Elsewhere in the studio portfolio, there was some good news, including “promising activity” on most of HPP’s vacant stages and locking down the first lease for the under-construction Sunset Glenoaks studio complex, which is nearly complete. 

Yet, in response to this year’s first quarter studio troubles, chairman and CEO Victor Coleman told analysts that the company was “looking at all different options right now and exploring alternatives” for its lagging studio business.

Those alternatives included “some larger moves, whether it is a spin-off, whether it is a roll-up. We are evaluating all of that, and we're in conversations on that, and I think that will be the strategy for us going forward.”

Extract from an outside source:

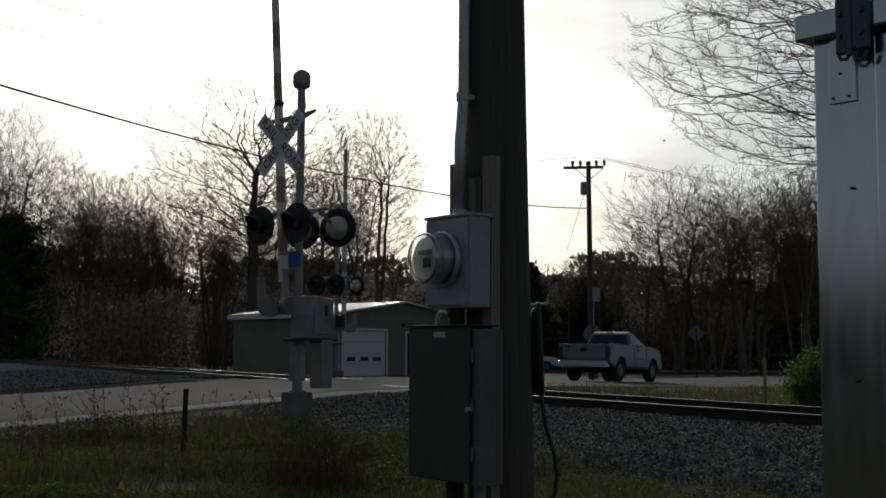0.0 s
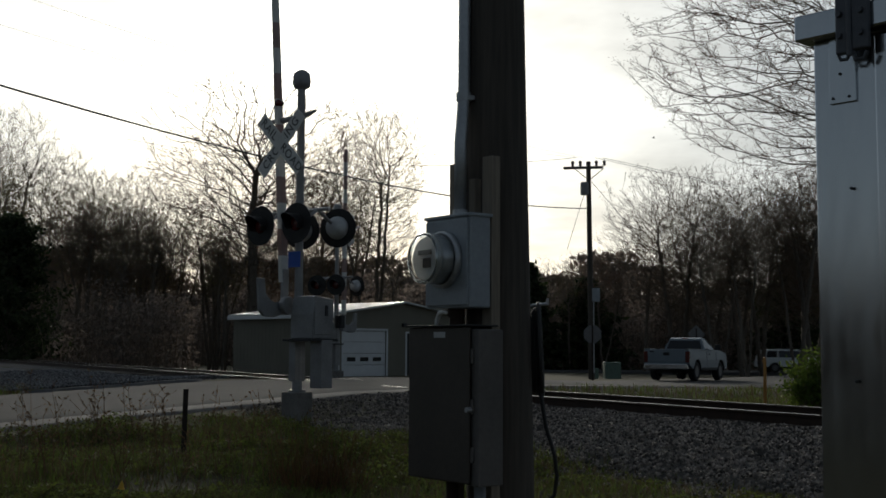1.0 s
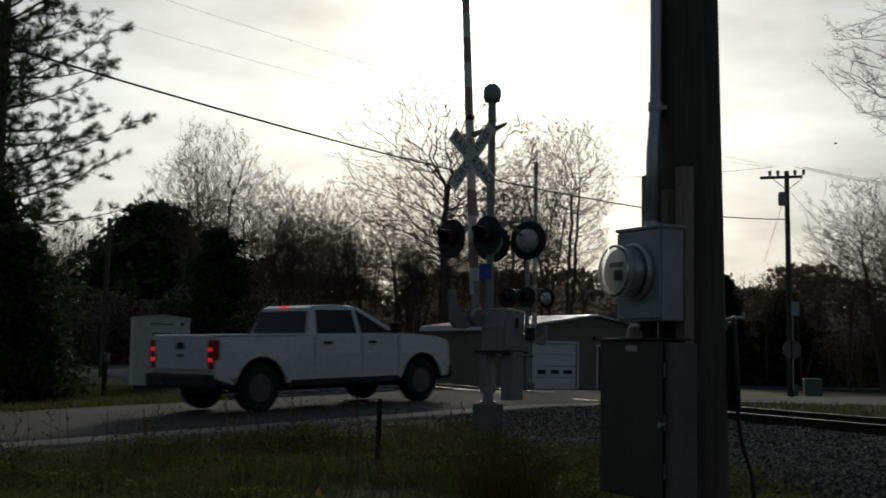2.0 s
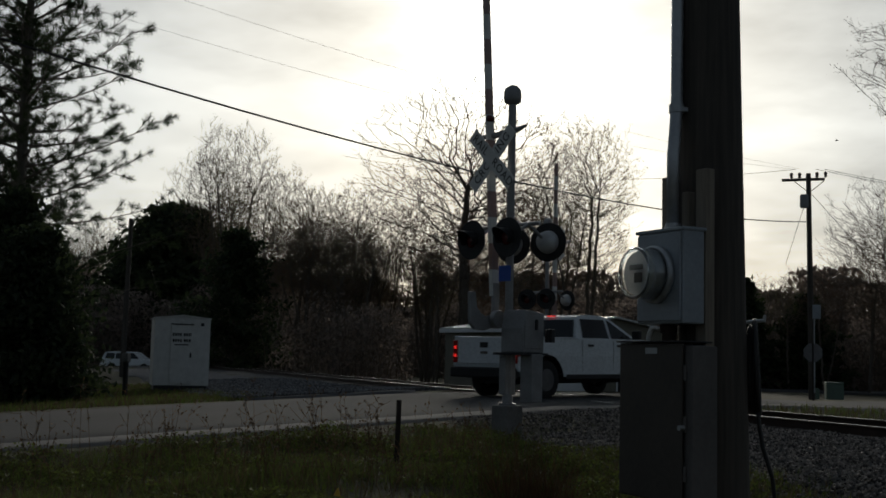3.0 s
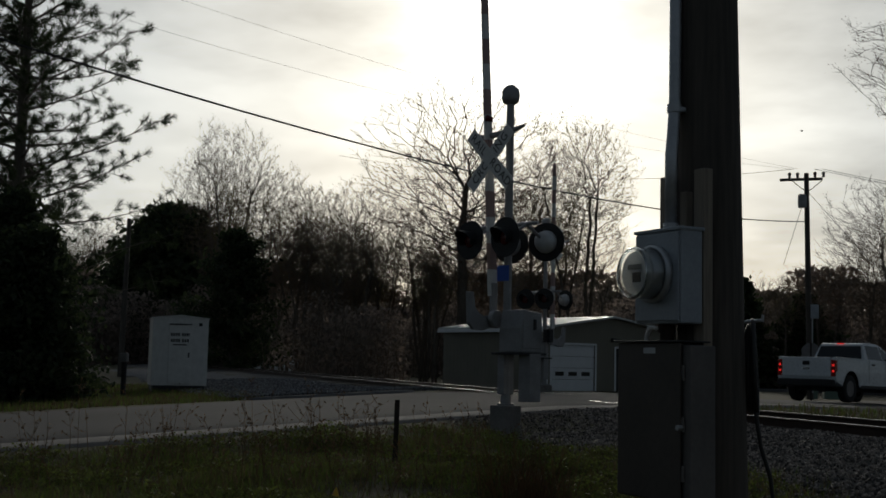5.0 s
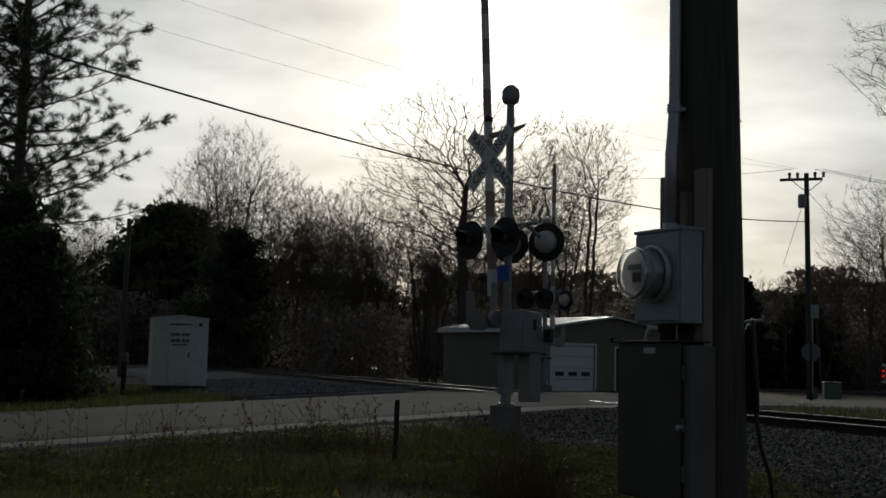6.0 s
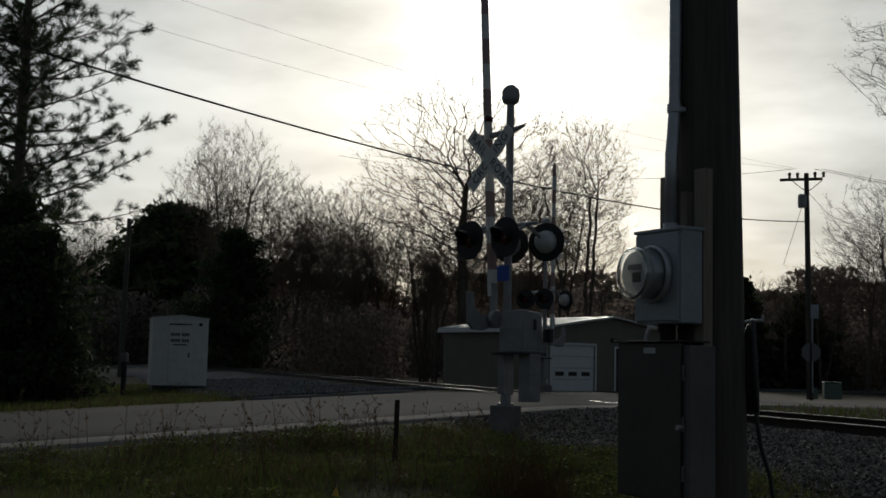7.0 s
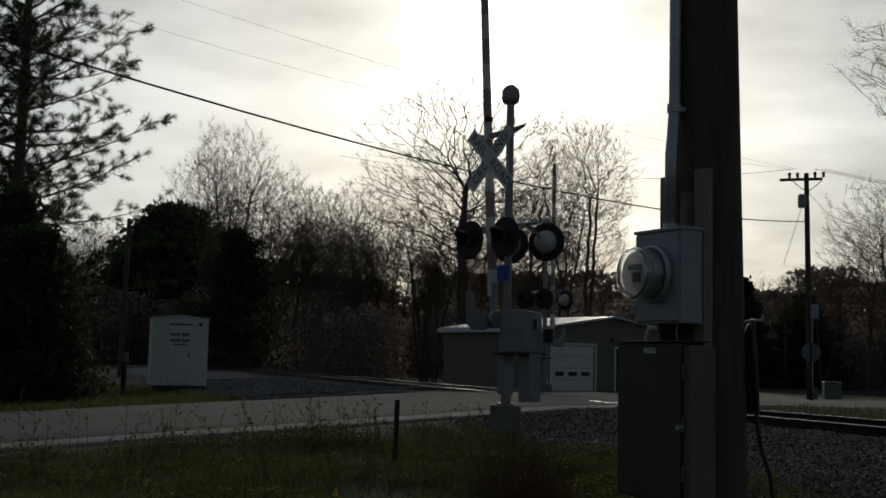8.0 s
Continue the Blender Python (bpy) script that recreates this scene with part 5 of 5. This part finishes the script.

Studios represent roughly 20% of Hudson Pacific’s business, with office making up the remaining 80%. Both wings of the business saw revenues dip. HPP saw a 15% decrease in revenue from its office portfolio, dropping from $206.6M in Q1 2023 to $175M in the first three months of 2024. It also saw a 14.7% decrease in studio revenue, which dropped to $38.9M in Q1 from $45.6M in Q1 2023. 

On the office side, HPP signed over 500K SF of leases in the first quarter. However, it's still not leasing space like it used to. 80.5% of its office space is leased, a drop from 88.7% at the same time last year. 

HPP is exploring the sale of three office properties totaling 900K SF. Two of them are off-market and one is already under contract, Coleman said. The company alluded to large move-outs on the horizon and already had two larger tenants vacate space at Sunset Las Palmas Studios and in San Francisco that pushed their same-store net operating income down to $108.3M, a drop from $124.4M in Q1 2023. 

Funds from operation for the company were $22M, or $0.15 per diluted share, in the first quarter — down from $48.5M, or $0.34 per diluted share, in the first quarter of 2023.